Fire was the great scourge of American cities of the period. Haphazard construction of closely spaced buildings entirely or partly of wood; the use of coal, kerosene, and gas fuels; inadequate water supplies; and limited firefighting capabilities produced highly combustible environments. Other cities that suffered great blazes include New York (1835), Charleston (1837), St. Louis (1849), Portland, Maine (1866), Boston (1872), Baltimore (1904), and San Francisco (earthquake and fire, 1906).

In the three decades before the Great Fire, Chicago had grown from a small outpost into a major metropolis. The city had 298,977 residents in the Census of 1870, making it the fifthlargest American city. With its 10 railroads and its thriving industries, including lumber, meatpacking, and manufacturing, Chicago was a major commercial center.

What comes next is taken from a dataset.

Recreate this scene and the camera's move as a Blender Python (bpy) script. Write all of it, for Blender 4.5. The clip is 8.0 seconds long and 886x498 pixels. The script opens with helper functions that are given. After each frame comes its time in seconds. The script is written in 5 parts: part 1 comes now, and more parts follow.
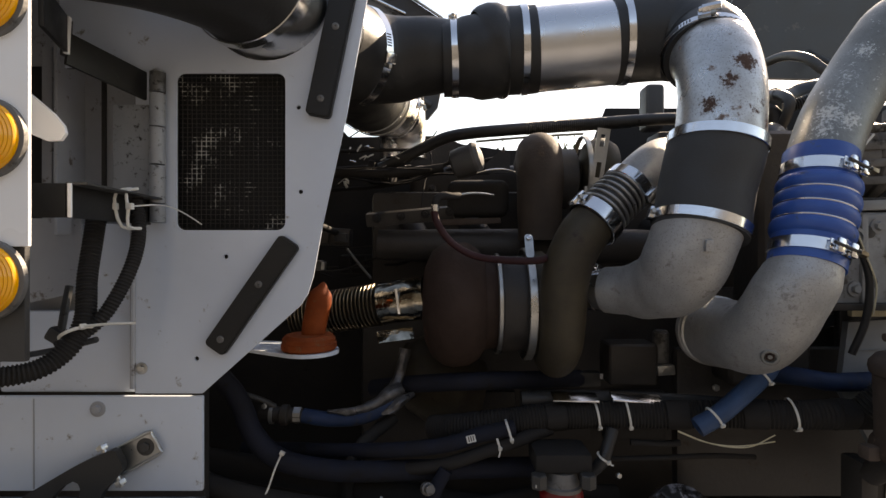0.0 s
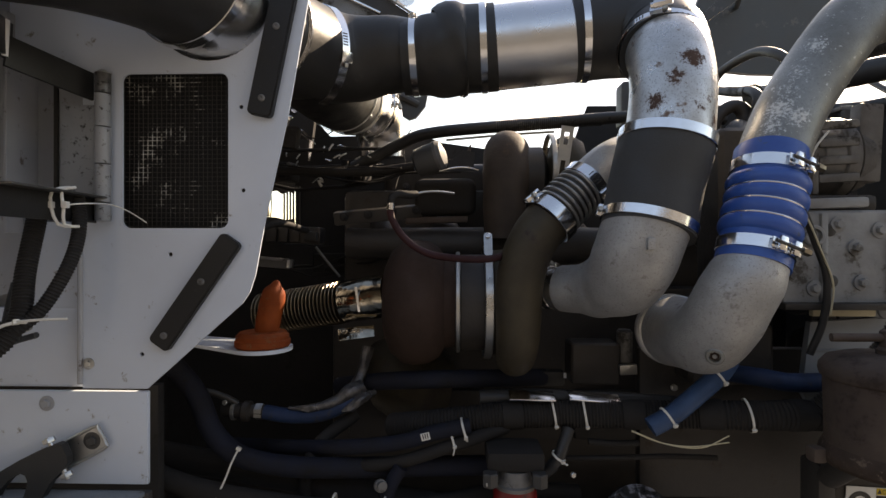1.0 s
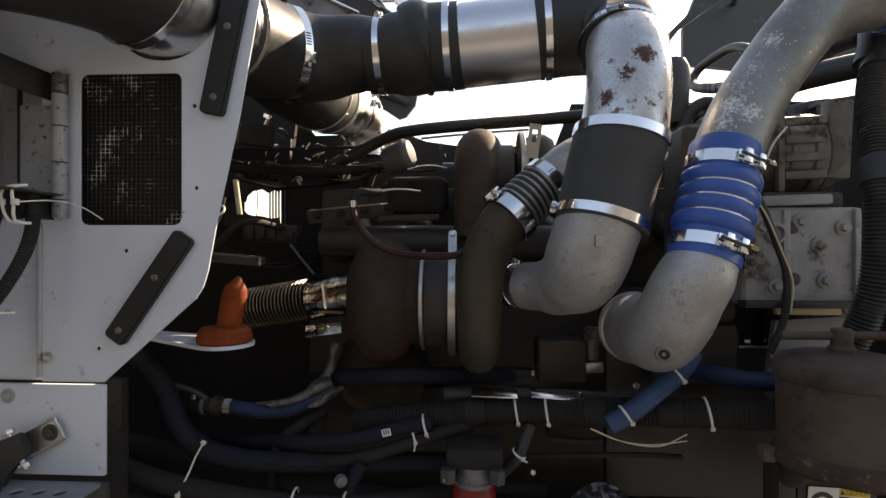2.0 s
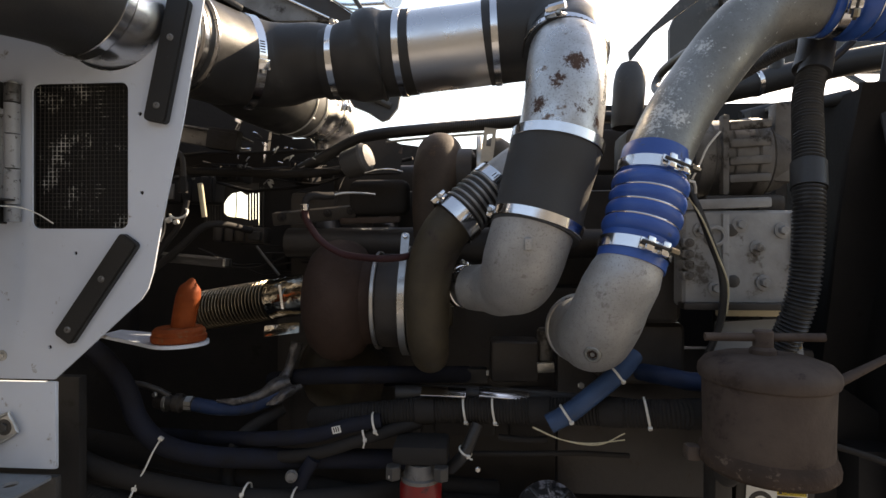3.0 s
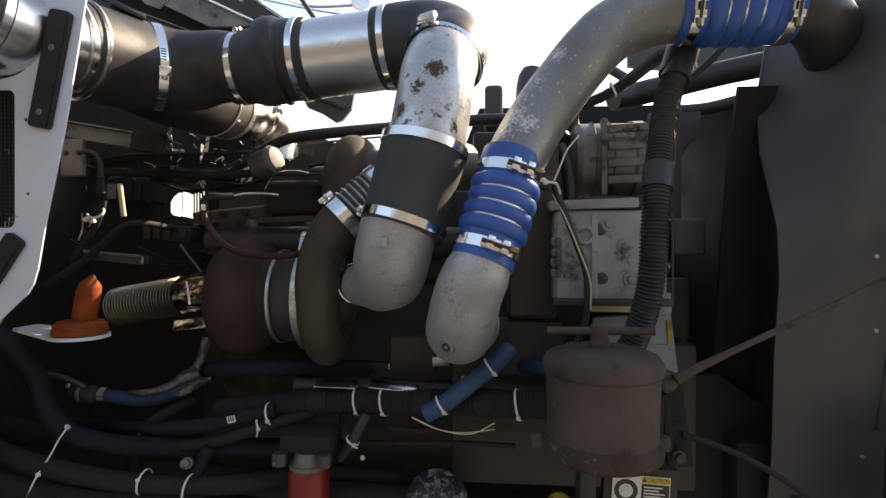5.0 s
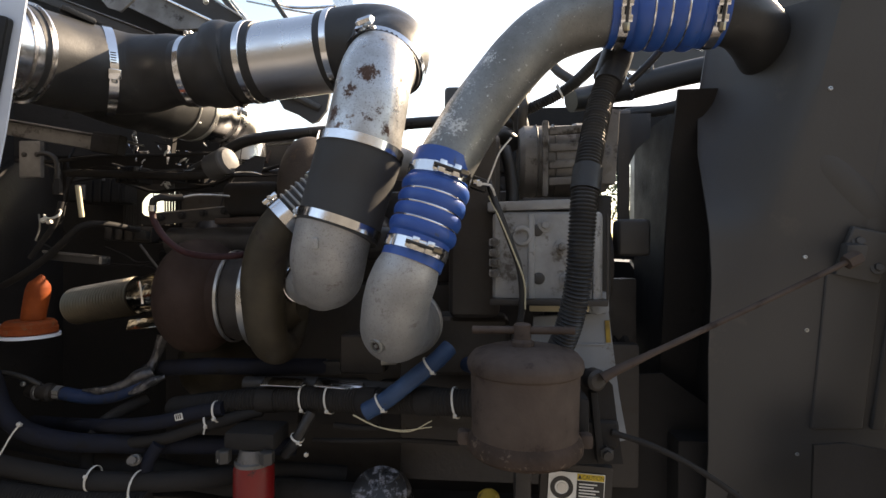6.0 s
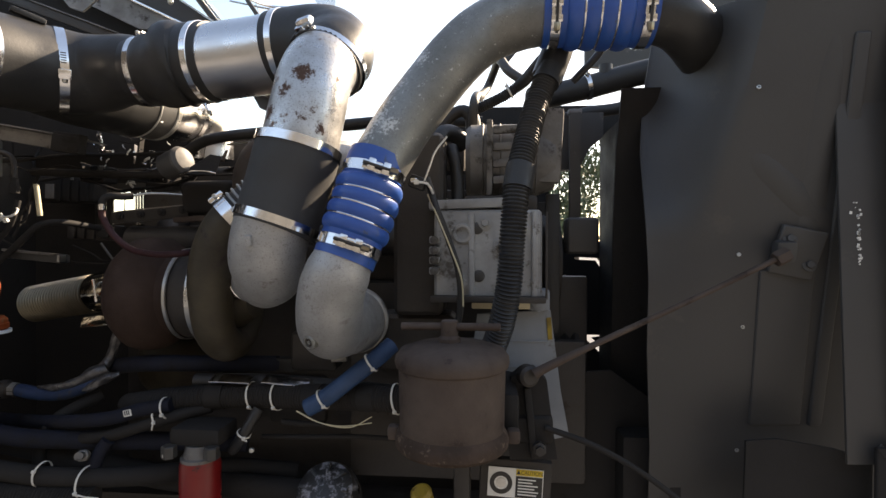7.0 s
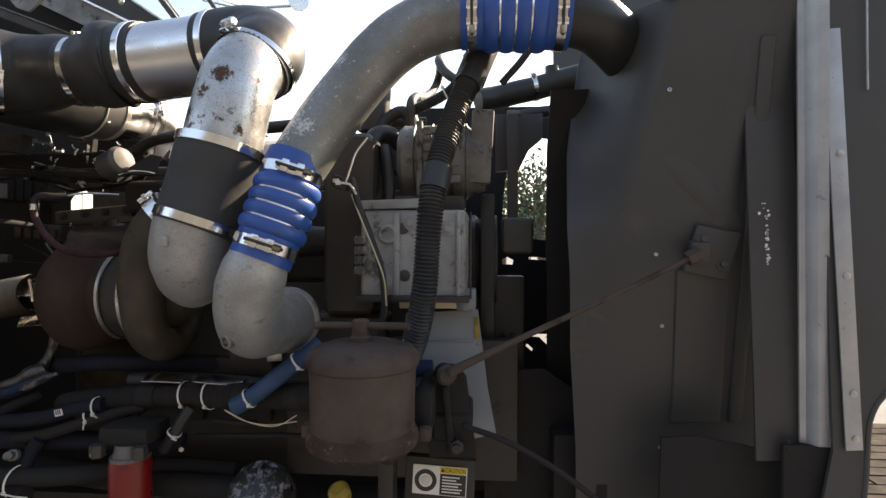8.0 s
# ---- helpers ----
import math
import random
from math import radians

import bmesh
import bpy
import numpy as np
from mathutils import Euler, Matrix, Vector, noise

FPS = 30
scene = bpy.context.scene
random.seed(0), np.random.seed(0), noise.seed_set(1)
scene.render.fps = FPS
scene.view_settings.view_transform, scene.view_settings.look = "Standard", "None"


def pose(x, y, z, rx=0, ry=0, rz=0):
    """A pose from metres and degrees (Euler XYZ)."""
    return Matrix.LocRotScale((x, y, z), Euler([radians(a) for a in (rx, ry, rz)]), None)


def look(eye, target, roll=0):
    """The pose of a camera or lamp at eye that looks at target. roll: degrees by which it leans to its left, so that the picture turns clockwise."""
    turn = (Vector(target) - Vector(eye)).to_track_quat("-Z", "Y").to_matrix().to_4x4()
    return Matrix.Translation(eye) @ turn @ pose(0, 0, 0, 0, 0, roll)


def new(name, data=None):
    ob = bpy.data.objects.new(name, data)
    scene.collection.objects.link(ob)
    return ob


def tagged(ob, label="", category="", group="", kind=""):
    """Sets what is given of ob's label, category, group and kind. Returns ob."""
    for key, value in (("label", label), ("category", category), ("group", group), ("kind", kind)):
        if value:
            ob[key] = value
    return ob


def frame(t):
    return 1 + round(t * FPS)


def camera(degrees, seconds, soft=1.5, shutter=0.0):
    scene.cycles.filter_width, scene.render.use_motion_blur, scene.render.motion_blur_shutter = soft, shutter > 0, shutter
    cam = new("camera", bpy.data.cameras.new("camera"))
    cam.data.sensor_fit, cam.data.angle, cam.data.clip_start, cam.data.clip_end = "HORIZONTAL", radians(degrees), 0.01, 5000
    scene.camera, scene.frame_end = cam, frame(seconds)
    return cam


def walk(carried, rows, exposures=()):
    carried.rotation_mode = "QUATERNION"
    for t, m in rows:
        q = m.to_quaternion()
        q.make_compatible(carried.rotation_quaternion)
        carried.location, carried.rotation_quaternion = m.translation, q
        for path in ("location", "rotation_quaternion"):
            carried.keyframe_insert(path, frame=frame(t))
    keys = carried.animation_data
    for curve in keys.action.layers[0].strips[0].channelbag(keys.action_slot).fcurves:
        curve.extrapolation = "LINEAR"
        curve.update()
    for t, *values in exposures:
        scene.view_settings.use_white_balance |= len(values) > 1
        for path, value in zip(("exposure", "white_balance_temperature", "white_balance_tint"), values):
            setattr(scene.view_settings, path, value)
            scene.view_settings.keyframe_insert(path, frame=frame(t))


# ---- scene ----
# ---------------------------------------------------------------- camera
cam = camera(80.9, 8.0)
METRES, EYE, TILT, LEAN, TURN = 0.9, 1.4, 0.0, 0.0, 0.0
ROWS = [
    (0.0, 0.0, 0.0, 0.0, 0.0, 0.0, -0.0),
    (0.5, 0.0595, -0.0035, -0.0003, 0.76, -0.02, -0.03),
    (1.0, 0.1169, -0.0009, -0.0019, 1.49, -0.09, -0.05),
    (1.5, 0.1663, -0.0015, -0.0075, 2.22, -0.1, -0.08),
    (3.0, 0.3457, -0.0205, -0.0007, 3.91, -0.18, -0.12),
    (3.5, 0.4083, -0.0409, 0.0019, 4.17, -0.19, -0.13),
    (4.0, 0.4606, -0.0478, -0.0029, 4.26, -0.25, -0.15),
    (4.5, 0.5291, -0.0478, -0.0024, 4.42, -0.29, -0.17),
    (6.0, 0.7252, -0.0572, 0.0022, 4.73, -0.4, -0.17),
    (6.5, 0.7869, -0.0565, -0.0004, 4.81, -0.4, -0.18),
    (7.0, 0.8494, -0.0571, -0.0008, 4.89, -0.46, -0.15),
    (7.5, 0.9198, -0.056, -0.0001, 4.81, -0.46, -0.15),
    (8.0, 0.9927, -0.0557, -0.0, 4.33, -0.48, -0.16),
]
walk(cam, [(t, pose(0, 0, EYE, TILT, LEAN, TURN) @ pose(METRES * x, METRES * y, METRES * z, 90 + pitch, roll, yaw)) for t, x, y, z, yaw, pitch, roll in ROWS],
     exposures=[(0.0, 1.3, 9300, 16), (1.5, 1.36, 9300, 16), (4.0, 1.58, 9200, 15), (8.0, 1.65, 9000, 15)])

# ---------------------------------------------------------------- sky and sun
SUN_AZ, SUN_EL = 43.0, 33.0        # degrees from +y towards +x, and above the horizon
world = bpy.data.worlds.new("world")
scene.world = world
world.use_nodes = True
wn = world.node_tree
sky = wn.nodes.new("ShaderNodeTexSky")
sky.sky_type, sky.sun_disc = "NISHITA", False
sky.sun_elevation, sky.sun_rotation = radians(SUN_EL), radians(SUN_AZ)
sky.air_density, sky.dust_density = 1.0, 0.6
wn.links.new(sky.outputs[0], wn.nodes["Background"].inputs[0])
wn.nodes["Background"].inputs[1].default_value = 0.15
sun = new("sun", bpy.data.lights.new("sun", "SUN"))
sun.data.energy, sun.data.angle, sun.data.color = 5.0, radians(0.53), (1.0, 0.95, 0.88)
sd = Vector((math.sin(radians(SUN_AZ)) * math.cos(radians(SUN_EL)), math.cos(radians(SUN_AZ)) * math.cos(radians(SUN_EL)), math.sin(radians(SUN_EL))))
sun.matrix_world = look(sd * 30, (0, 0, 0))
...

Chicago in 1871 was primarily a wooden city. Most homes were built of wood and stood closely together. The majority of sidewalks were also wood, with many streets paved in wood as well. Even some of the grander marble and stone structures in the wealthier sections of town were in fact wood structures with facades.

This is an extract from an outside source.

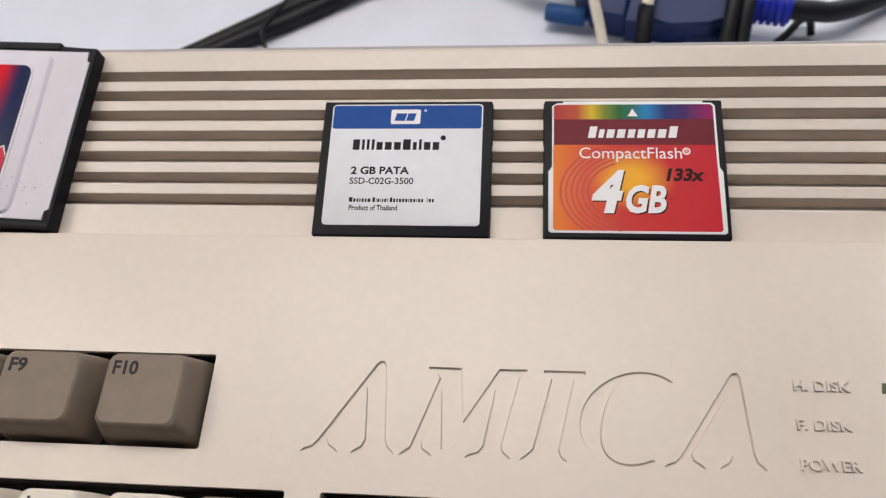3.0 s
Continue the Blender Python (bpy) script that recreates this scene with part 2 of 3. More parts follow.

The weeks before the fire were extremely dry. In the first week of October, the fire department fought 20 fires, including one the night of Saturday, October 7, that consumed 20 acres of lumberyards and coal yards. The Great Fire began as a small blaze the next evening in the city's Western Division, where homes were crowded around factories.

The most enduring tale of the fire is the story of Mrs. O'Leary's cow, which supposedly started the fire in a barn by kicking over a lantern. The wife of a laborer and mother of five children, Catherine O'Leary ran a neighborhood milk business out of her barn. While the fire probably started in the barn or its vicinity, some historians have suggested that Mrs. O'Leary, as an Irishcatholic immigrant, may have served as a convenient scapegoat. The press typically depicted her either as a comical figure or as a drunk and a welfare cheat. For years after the fire, Mrs. O'Leary refused to speak with journalists, which failed to deter many from simply concocting stories about her. Other identities have been suggested for the culprit, including an O'Leary neighbor, boys smoking in the barn, and even a meteor.

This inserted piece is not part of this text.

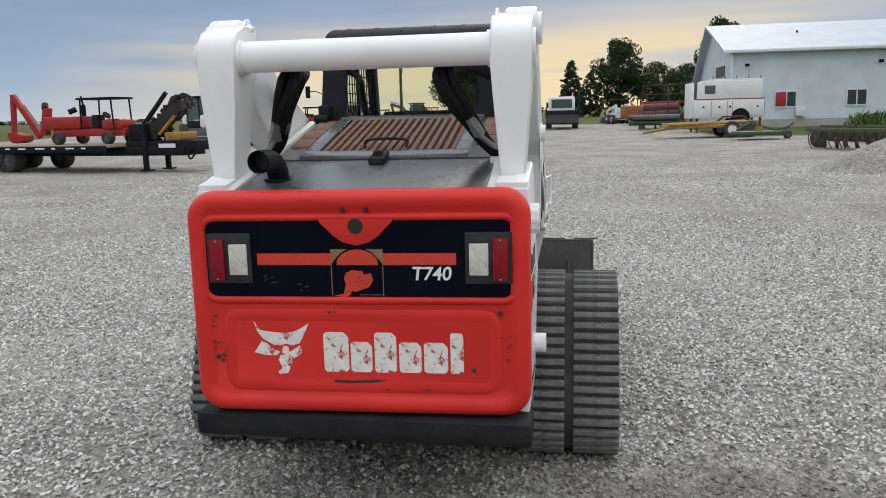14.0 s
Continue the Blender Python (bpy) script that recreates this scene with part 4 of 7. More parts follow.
near_arm = arm(B())
far_arm = toe_in(mirrored(near_arm))
arms = (part("lift_arm", near_arm, WHITE, loader, "white steel lift arm with orange flash", 35), part("lift_arm", far_arm, WHITE, loader, "white steel lift arm with orange flash", 35))
for ob, mir in zip(arms, (False, True)):
    for nm, f, mt in (("foot_boss", arm_foot, WHITE), ("leg_slot", leg_slot, INK), ("casting_pad", arm_pads, WHITE), ("recess_lip", arm_slot, WHITE), ("pin_boss", arm_bosses, WHITE), ("pin", arm_pins, IRON), ("holes", arm_holes, INK), ("flash_border", flag_dark, INK), ("flash", flag_lit, FLASH), ("dealer_sticker", dealer_plate, INK), ("sticker_bars", dealer_bars, STICKER_RED), ("emblem", arm_emblem, INK)):
        h = f(B())
        if mir:
            h2 = mirrored(h)
            h.free()
            h = toe_in(h2)
        (parts if nm in ("emblem", "casting_pad", "leg_slot", "pin_boss", "pin", "holes", "sticker_bars") else part)(nm.rstrip("s") if nm.endswith("s") and nm != "pin_boss" else nm, h, mt, ob)

POST = [(2.235, 1.20), (2.345, 1.20), (2.352, 1.36), (2.366, 1.66), (2.374, 1.79), (2.374, 1.85), (2.368, 1.88), (2.357, 1.903), (2.338, 1.924), (2.313, 1.938), (2.234, 1.968), (2.17, 1.985), (2.13, 1.975), (2.11, 1.94), (2.118, 1.86), (2.145, 1.78), (2.19, 1.61), (2.222, 1.39)]


def post(bm):
    prism(bm, POST, 3.975, 4.135, bev=0.014, seg=3)
    for v in bm.verts:
        t = min(1, max(0, (v.co.z - 1.36) / 0.40))
        half = 0.042 + (0.08 - 0.042) * t
        v.co.y = 4.055 + (v.co.y - 4.055) / 0.08 * half
    return bm


def post_boss(bm):
    hollow(bm, (2.285, 3.962, 1.842), (2.285, 3.99, 1.842), 0.072, 0.056, 32)
    return bm


# flat disc on the solid post, coloured as the shade inside the tube
def bore_disc(bm):
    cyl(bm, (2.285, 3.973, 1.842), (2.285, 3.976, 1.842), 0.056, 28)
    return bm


def post_lugs(bm):
    for yy in (3.985, 4.045, 4.115):
        prism(bm, [(2.12, 1.96), (2.17, 2.005), (2.20, 2.0), (2.24, 1.955), (2.2, 1.93)], yy, yy + 0.012, bev=0.003)
    cyl(bm, (2.165, 4.09, 1.965), (2.165, 4.145, 1.965), 0.012, 10)
    return bm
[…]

Whatever its cause, the blaze quickly swept out of the Western Division toward the city center, pushed by a southwest wind. As the wind gained force, the fire became unstoppable, skipping from structure to structure, moving in different directions. The fire engulfed lumberyards, rail yards, and grain elevators before crossing the Chicago River. It spread from house to house through the city's South Division, until it reached a gasworks, which exploded. As it spread to the north and east, the fire consumed some of the city's finer homes and business structures.